The frightful increase of immorality, of unnatural crimes, in these latter years, and especially in those very States where the common school system of education is fully carried out, as in New England, proves, beyond doubt, that there is something essentially wrong in this system. Some years ago the public were startled by the shocking developments of depravity in one of the female Public Schools of Boston; so shocking, indeed, as almost to stagger belief. The Boston Times published the whole occurrence at the time, but after creating great excitement for a few weeks, the matter was quietly hushed up, for fear of injuring the character of the common schools.
Only a few years ago other startling transactions came to light in New York, involving the character of some of the leading school commissioners, and some of the principal female teachers in the common schools. These scandals became so notorious, that they could be no longer blinked at or smothered, and several of the leading papers came out openly, to lash vice in high places. The Chicago papers assert openly that the Public Schools there are assignation houses, for boys and girls above a certain age.
"It is but six or seven years ago that Mr. Wilbur H. Storey, who owns the Chicago Times—the paper, at that time, of largest circulation in Chicago—published in his paper, and sustained the assertion, that the Public School system in Chicago had become so corrupt, that any school-boy attending, who had reached fourteen years of age, was whistled at by his companions as a spooney, if he had not a liaison with some one or more of the Public School-girls!
"The Daily Sentinel, of Indianapolis, quoted Mr.
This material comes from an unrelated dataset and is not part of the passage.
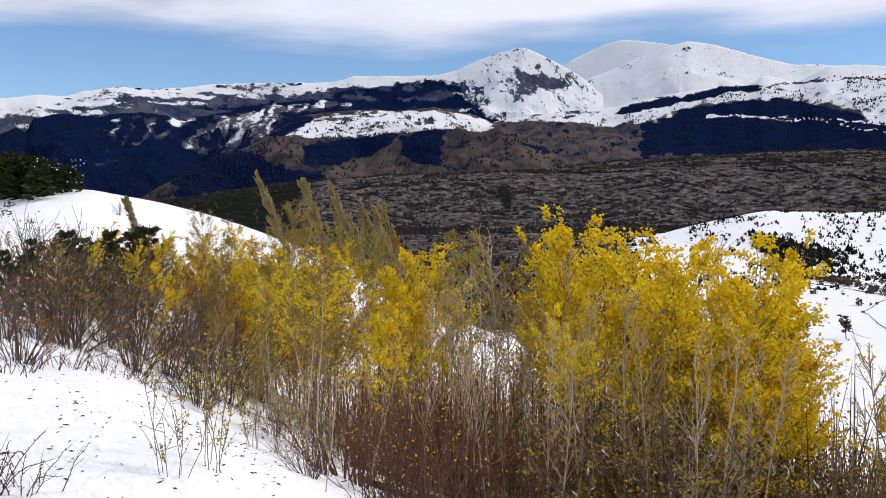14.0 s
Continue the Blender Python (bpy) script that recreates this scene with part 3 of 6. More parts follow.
def cover_plateau(A, el, s, g):
    speck = fbm(A * 2.2, el * 6.0, 67, 4)
    # the snow ends along the foot of the slope
    line = smooth_interp(A, [(32.01, 3.06), (34.21, 2.82), (37.16, 2.73), (40.1, 2.7), (43.02, 3.07), (45.18, 3.34), (49.04, 2.93), (55.41, 2.7), (58.06, 3.13), (60.41, 3.44), (61.57, 2.87), (62.47, 4.24), (64.92, 4.8), (67.41, 4.82), (69.57, 5.2)])
    snow = 0.5 + np.clip((el - line) * 3, -0.6, 0.26) + 0.45 * speck + 0.2 * g
    snow = snow + 0.45 * np.clip(el - smooth_interp(A, [(33.17, 4.67), (37.98, 5.78), (43.09, 6.47), (48.74, 6.94), (55.41, 6.7), (61.55, 6.26)]), 0, 1)
    wood = (region(A, el, [(64.95, 4.71), (63.28, 5.32), (61.55, 5.88), (58.86, 6.03), (56.69, 6), (54.28, 5.66), (52.63, 5.19), (52.13, 4.67), (51.11, 4.24), (49.12, 3.92), (48.98, 3.15), (49.73, 2.83), (52.11, 2.65), (55.41, 2.84), (58.56, 3.01), (61.57, 3.03), (64.98, 2.76)], 0.1)
            + region(A, el, [(62.64, 3.89), (60.78, 5.05), (59.13, 5.92), (56.67, 5.98), (54.91, 5.45), (53.8, 5.02), (52.71, 4.39), (50.64, 3.28), (50.62, 2.5), (55.78, 2.69), (60.33, 2.95), (62.97, 3.46)], 0.1)
            + region(A, el, [(66.78, 5.64), (65.3, 6.19), (63.56, 6.44), (59.48, 6.92), (59.41, 6.68), (63.2, 6.08), (65.64, 5.55)], 0.05)
            + region(A, el, [(45.47, 5.79), (44.69, 6.11), (43.98, 6.07), (44.15, 5.71)], 0.05) * 0.9
            + region(A, el, [(61.54, 6.74), (59.76, 7), (57.94, 6.96), (57.94, 6.76), (61.54, 6.45)], 0.04) * 0.9)
    # bare wedge and the streaked gullies beside it
    wedge = region(A, el, [(44.04, 5.36), (43.51, 5.88), (42.64, 5.71), (41.68, 5.03), (40.43, 4.22), (41.22, 3.61), (42.32, 4.07), (43.34, 4.61)], 0.09)
    gully = (region(A, el, [(41.41, 5.55), (39.44, 5.48), (37.23, 5.2), (36.29, 4.4), (37.2, 4.11), (38.31, 4.29), (39.78, 4.6)], 0.09) + region(A, el, [(40.13, 3.9), (38.3, 3.86), (35.72, 3.79), (33.13, 3.51), (33.12, 3.14), (36.44, 3.12), (39.02, 3.25)], 0.09)
             + region(A, el, [(41.58, 3.59), (40.12, 3.43), (39.38, 2.95), (40.83, 2.68), (41.93, 3)], 0.08) + region(A, el, [(35.89, 4.73), (34.26, 4.46), (33.14, 3.87), (34.62, 4.05)], 0.07))
    gully = np.clip(gully, 0, 1) * np.clip(0.8 + 0.9 * fbm(A * 1.6 + el * 2.2, el * 2.0, 68, 4), 0.1, 1)
    lanes = seam(A, el, [(60.97, 5.28), (58.86, 5.18), (56.05, 5.04), (53.62, 4.79), (52.12, 4.53), (49.75, 4.17)], 0.012, 0.035) + seam(A, el, [(41.91, 5.63), (40.52, 4.86), (38.67, 3.99)], 0.05, 0.06) + seam(A, el, [(40.16, 5.24), (37.94, 4.3), (36.46, 4.06)], 0.03, 0.05) + seam(A, el, [(61.19, 5.2), (58.11, 5.07), (54.26, 4.7), (50.66, 3.81)], 0.03, 0.05)
    patches = region(A, el, [(67.94, 4.79), (66.88, 5.18), (65.47, 5.59), (63.2, 5.8), (64.23, 5.46), (65.99, 5.13)], 0.07) + region(A, el, [(62.82, 4.52), (62.15, 5.15), (60.28, 5.43), (60.78, 5.05), (62.14, 4.66)], 0.07)
    below = np.clip((line - el) * 4 + 0.3, 0, 1) * (A > 56)
    snow = snow - 0.95 * np.clip(wood, 0, 1) - 0.9 * wedge - 0.7 * gully + 0.9 * lanes + 0.8 * patches
    snow = snow - 0.75 * seam(A, el, [(60.36, 6.62), (56.05, 7.05), (52.14, 7.13), (50.63, 7)], 0.02, 0.05) - 0.7 * seam(A, el, [(50.29, 7.46), (47.01, 7.53), (44.53, 7.25), (41.65, 6.89), (38, 6.61)], 0.012, 0.05)
    bench = np.clip(1 - np.abs((el * 7.0 + 0.6 * fbm(A / 3, el, 70)) % 1.0 - 0.5) * 6, 0, 1) * region(A, el, [(45.2, 4.24), (43.05, 4.51), (40.84, 3.15), (43.02, 3.03), (45.89, 3.28)], 0.15)
    return snow - 0.35 * bench, np.clip(wood, 0, 1) * 0.95 + 0.42 * gully + 0.12 * wedge - 0.8 * lanes + 0.45 * below * np.clip(0.4 + 2 * speck, 0, 1)


mountain("mountain_plateau", "broad snowy mountain shoulder with dark pine woods along its foot",
         [(26.82, 1.56), (28.68, 2.53), (30.55, 3.47), (32.06, 4.52), (33.11, 5.32), (34.3, 5.72), (35.78, 6.04), (38, 6.57), (40.56, 6.94), (42.74, 7.3), (44.54, 7.56), (47.36, 7.61), (49.78, 7.53), (52.15, 7.85), (54.12, 7.93), (55.9, 7.03), (57.62, 7.64), (58.49, 6.99), (59.76, 7.29), (60.82, 6.89), (61.54, 6.96), (63.21, 6.64), (65.3, 6.33), (67.42, 5.86), (69.58, 5.81), (72.13, 5.6), (74.33, 5.2)],
         2300, 3400, cover_plateau, seed=13, rough=0.8, base=-0.5, soft=0.35, loose=0.9, heath=((0.026, 0.030, 0.050), (0.115, 0.094, 0.088)), brush=0.18)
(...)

Storey's articles, and said, with great regret, that it was only too true of Indianapolis also, judging by the wanton manners of troops of the girls attending Public Schools in Indianapolis."
And there are but too many cities to which the same order of remark applies. Far be it from me to say that all the children of the Public Schools of any of these cities are corrupted. It is marvellous how some are protected from even the knowledge of vice, in these hot-beds of pollution. But the system of schools without the control of positive religious teaching and discipline, tends only to one vile end. We are assured, as to the City of New York, that smart girls, even of most immature years, show their discontent at their neglected fate, from hearing girls only a few years older tell what "nice" acquaintances they have made on the streets, or in the cars, going or coming, and what delicious lunches they have taken with these "gentlemen" at restaurants of most unquestionably bad repute. These things I have learned from a friend who heard them from members of the City Police, and from others that could not avoid the unhappy knowledge of the facts indicated.
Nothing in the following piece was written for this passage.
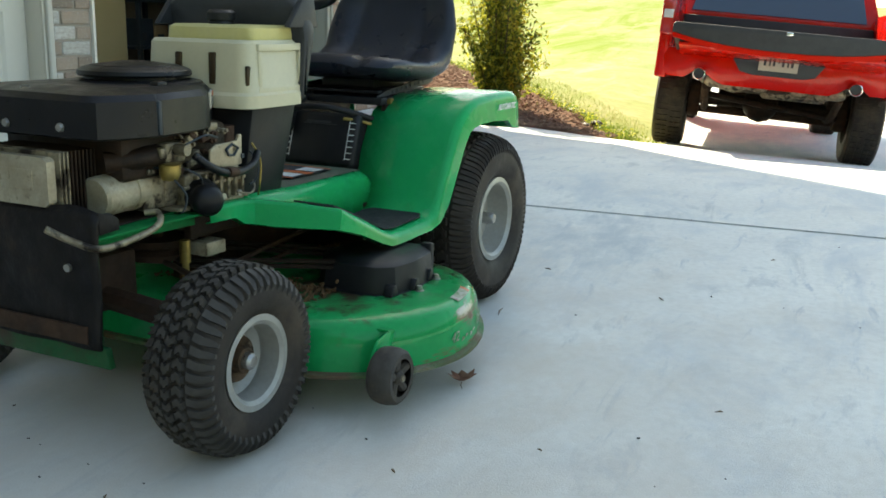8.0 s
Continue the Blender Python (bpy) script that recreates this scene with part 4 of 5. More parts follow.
lathe(bm, [(0.0, 0), (0.012, 0), (0.012, 0.03), (0.0, 0.03)], (-1.095, -0.185, 0.558), (0, -1, 0), 12)
part("carburettor", bm, ALU, tractor, "dirty metal carburettor", 30)
bm = bmesh.new()
lathe(bm, [(0.0, -0.032), (0.016, -0.030), (0.022, -0.018), (0.022, 0.0), (0.026, 0.004), (0.0, 0.006)], (-1.112, -0.182, 0.527), (0, 0, 1), 20)
part("float_bowl", bm, BRASS, tractor, "brass-coloured carburettor bowl", 40)
bm = bmesh.new()
prism(bm, [(-1.015, 0.512), (-0.935, 0.505), (-0.908, 0.507), (-0.906, 0.572), (-0.919, 0.574), (-0.921, 0.558), (-0.99, 0.558), (-1.012, 0.549)], "y", -0.205, -0.199, 0.002)
gov = part("control_plate", bm, CREAM_METAL, tractor, "cream stamped throttle-control plate", 30)
bm = bmesh.new()
tube(bm, [(-0.965, -0.209, 0.545), (-0.945, -0.209, 0.555), (-0.925, -0.209, 0.545), (-0.94, -0.209, 0.530), (-0.958, -0.209, 0.532), (-0.965, -0.209, 0.545)], 0.003, 6)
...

The moral character of the Public Schools in many of our cities has sunk so low, that even courtesans have disguised themselves as school-girls, in order the more surely to ply their foul avocation.
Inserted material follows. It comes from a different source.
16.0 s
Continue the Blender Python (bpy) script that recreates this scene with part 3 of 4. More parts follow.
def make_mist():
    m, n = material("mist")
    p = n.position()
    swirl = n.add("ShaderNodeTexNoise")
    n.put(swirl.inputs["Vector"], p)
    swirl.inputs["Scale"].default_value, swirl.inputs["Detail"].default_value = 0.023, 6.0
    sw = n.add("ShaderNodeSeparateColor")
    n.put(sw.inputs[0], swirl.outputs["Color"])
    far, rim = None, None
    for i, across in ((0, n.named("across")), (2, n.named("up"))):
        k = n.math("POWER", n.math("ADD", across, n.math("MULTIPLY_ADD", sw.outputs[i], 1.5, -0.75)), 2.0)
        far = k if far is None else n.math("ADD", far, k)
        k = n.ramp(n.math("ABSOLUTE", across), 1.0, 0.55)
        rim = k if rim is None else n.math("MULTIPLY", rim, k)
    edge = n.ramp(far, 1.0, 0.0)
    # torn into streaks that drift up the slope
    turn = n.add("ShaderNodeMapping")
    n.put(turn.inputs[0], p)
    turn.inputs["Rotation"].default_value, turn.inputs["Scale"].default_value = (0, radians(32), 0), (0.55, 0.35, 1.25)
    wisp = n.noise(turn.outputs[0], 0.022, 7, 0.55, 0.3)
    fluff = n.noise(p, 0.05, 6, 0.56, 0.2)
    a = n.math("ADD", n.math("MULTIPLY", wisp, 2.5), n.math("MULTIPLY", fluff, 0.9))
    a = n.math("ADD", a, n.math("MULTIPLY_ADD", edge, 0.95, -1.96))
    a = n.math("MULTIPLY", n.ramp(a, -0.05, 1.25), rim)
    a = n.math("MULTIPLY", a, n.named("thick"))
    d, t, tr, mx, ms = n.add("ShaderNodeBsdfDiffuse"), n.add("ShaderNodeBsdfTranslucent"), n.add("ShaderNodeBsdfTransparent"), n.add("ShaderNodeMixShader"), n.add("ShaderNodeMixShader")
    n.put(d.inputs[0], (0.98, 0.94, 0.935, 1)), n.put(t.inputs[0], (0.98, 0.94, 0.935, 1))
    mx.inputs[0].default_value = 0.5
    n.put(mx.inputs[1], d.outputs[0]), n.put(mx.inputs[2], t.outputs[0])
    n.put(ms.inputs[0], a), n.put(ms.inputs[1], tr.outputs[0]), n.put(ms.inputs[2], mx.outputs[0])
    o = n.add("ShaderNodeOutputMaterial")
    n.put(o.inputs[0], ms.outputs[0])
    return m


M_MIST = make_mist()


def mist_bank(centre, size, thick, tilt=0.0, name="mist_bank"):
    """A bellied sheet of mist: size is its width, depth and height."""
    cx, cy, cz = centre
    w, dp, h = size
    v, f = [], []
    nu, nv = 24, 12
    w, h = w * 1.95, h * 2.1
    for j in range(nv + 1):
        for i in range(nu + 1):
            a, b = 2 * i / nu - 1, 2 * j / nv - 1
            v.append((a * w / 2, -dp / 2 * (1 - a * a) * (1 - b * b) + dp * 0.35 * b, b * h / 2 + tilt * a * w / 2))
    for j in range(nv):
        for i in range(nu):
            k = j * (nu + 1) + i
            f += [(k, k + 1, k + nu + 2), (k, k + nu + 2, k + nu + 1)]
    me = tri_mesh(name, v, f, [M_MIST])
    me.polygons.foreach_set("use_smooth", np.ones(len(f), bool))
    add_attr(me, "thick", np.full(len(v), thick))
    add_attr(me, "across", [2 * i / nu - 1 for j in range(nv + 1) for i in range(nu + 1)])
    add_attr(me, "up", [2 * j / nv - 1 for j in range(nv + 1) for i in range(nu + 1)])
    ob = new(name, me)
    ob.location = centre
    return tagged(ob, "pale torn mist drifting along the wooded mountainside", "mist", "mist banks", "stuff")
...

Does any one wonder, then, that we hear and read of "Trunk Horrors"? Does any one wonder that we have divorces, despair, infanticides, fœticides, suicides, bagnios, etc., and that other class, I fear not less numerous, but certainly more dangerous, "the assignation houses"? These you cannot "police," or "localize." They, like a subtle poison, circulate through all the veins and arteries of that society called in fashionable phrase "genteel," penetrating the vital tissues of the social body, and corrupting, too often, the very fountains of life.